The Elantris of the title was once a glorious city full of luminous beings with astounding powers that drew devotees and dependents alike. But the prologue tells us that Elantris abruptly fell, its power vanishing and its residents transforming from near gods to withered and powerless outcasts. The book picks up ten years after this disaster. The ensuing political upheaval and civil war has settled into a precarious peace and wobbly feudal system.
The Shaod, the blight that struck Elantris, still occasionally and suddenly afflicts normal humans living in the shadow of the city’s shell, and when it strikes the crown prince of the neighboring land on the eve of his political marriage, it starts a cascade of events and counter-actions. Aside from internal upheaval, Fjorden, the rising theocracy a few countries over, has also set its sights on seizing control, adding a mostly unseen threat.

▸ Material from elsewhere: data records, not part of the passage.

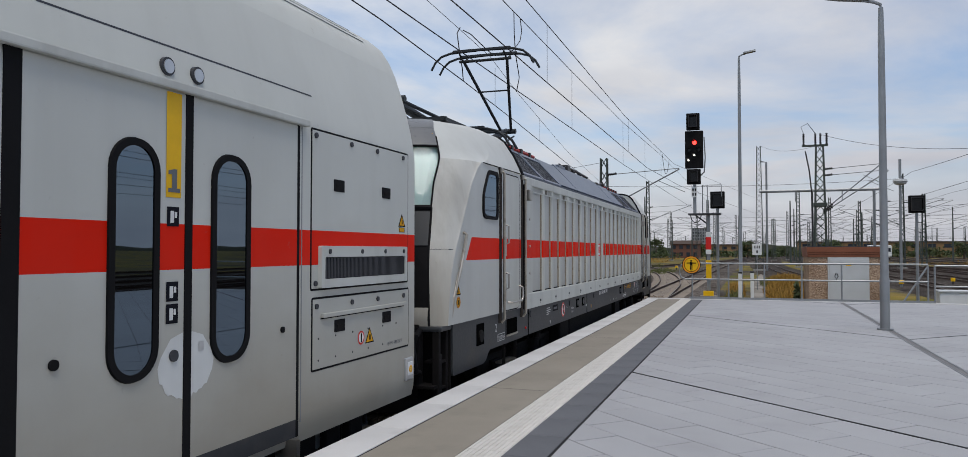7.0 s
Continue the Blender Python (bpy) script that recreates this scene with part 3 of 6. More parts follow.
def nose(sgn):
    """One cab as a lofted shell; sgn +1 for the front, -1 for the rear."""
    y0 = 6.45 if sgn > 0 else 6.05
    levels = [(0.60, 9.2, 0.0, 8.97), (0.9, 9.2, 0.0, 8.92), (1.2, 9.17, 0.0, 8.86), (1.45, 9.12, 0, 8.73), (1.6, 9.06, 0.0, 8.62), (1.9, 8.94, 0.0, 8.42), (2.2, 8.80, 0.0, 8.22), (2.4, 8.69, 0.0, 8.02), (2.5, 8.63, 0.012, 7.84), (2.55, 8.6, 0.035, 7.55), (2.65, 8.53, 0.08, 7.3), (2.78, 8.43, 0.145, 7.2), (2.9, 8.31, 0.225, 7.1), (2.99, 8.17, 0.285, 7.0), (3.06, 7.98, 0.38, 6.9), (3.10, 7.6, 0.55, 6.8)]
    if sgn > 0:
        # the front cab: upright lower corners and a fuller dome
        corner = (8.74, 8.75, 8.72, 8.66, 8.61, 8.52, 8.35, 8.20, 8.1, 7.95, 7.75, 7.6, 7.45, 7.3, 7.1, 6.95)
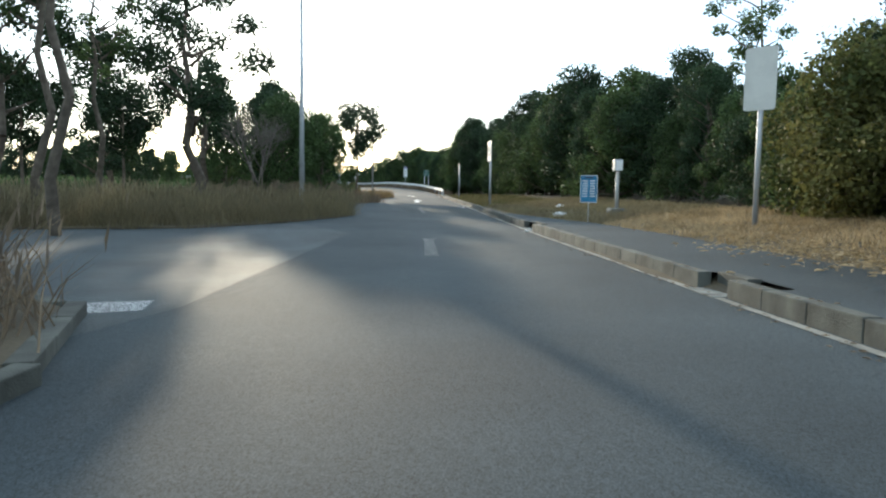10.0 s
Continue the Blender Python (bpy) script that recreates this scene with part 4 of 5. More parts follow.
for k in range(130):
    x, y = rng.uniform(-17, -5.0), rng.uniform(17.5, 37)
    if x < -5.3 - max(0, 24 - y) * 0.9 and y < 37 - max(0, -x - 12) * 0.2:
        place(DEAD, x, y, rng.uniform(0.55, 1.25), rng.uniform(0, 6.28), 0.1)
for k in range(16):
    place(DEAD, rng.uniform(-62, -50), rng.uniform(28, 35.5), rng.uniform(0.6, 1.0), rng.uniform(0, 6.28), 0.05)
drop(DEAD)
for p in SCRUB:
    drop(p)
for p in (*EVER, *BUSH, BIG, BROWN, THIN, TALL, ROUND, *BARE):
    drop(p)


def inside(x, y, outline):
    hit = False
    for (x0, y0), (x1, y1) in zip(outline, outline[1:] + outline[:1]):
        if (y0 > y) != (y1 > y) and x < (x1 - x0) * (y - y0) / (y1 - y0) + x0:
            hit = not hit
    return hit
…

To sum up the reading experience of Elantris, all I’m really left with was, “Well, that was definitely a Sanderson book.” And frankly, as his first book and the one that laid the groundwork for the Cosmere universe, that makes sense. This is, of course, not to say that this is a bad thing. There is unfailingly a vaguely historical setting with mixed cultures and various tangled politics, magic within set rules that are revealed along the way, nuanced male and female characters, peril, and relief. I stood in my hallway still with my coat on, powering through the tense climax for half an hour on a night I really should have gone to bed early. There were twists I didn’t see coming and fun little connections to other parts of the Cosmere.
All of this leaves me at a loss to explain why I came away with more of a shrug than anything. I almost feel guilty for my own reaction because I don’t think the book deserved it. I thoroughly enjoyed it when I read it and admired its creativity, and then I brushed it off and carried on. Maybe I’ve just been too immersed in Sanderson’s voice and style for now, and stepping away into another author’s worlds would let me come back to him with a renewed appreciation. In spite of all this, I would recommend Elantris wholeheartedly for those who might be looking for some creative takes on a more conventional fantasy framework. (But I would also remind them to vary their literary diet from time to time.)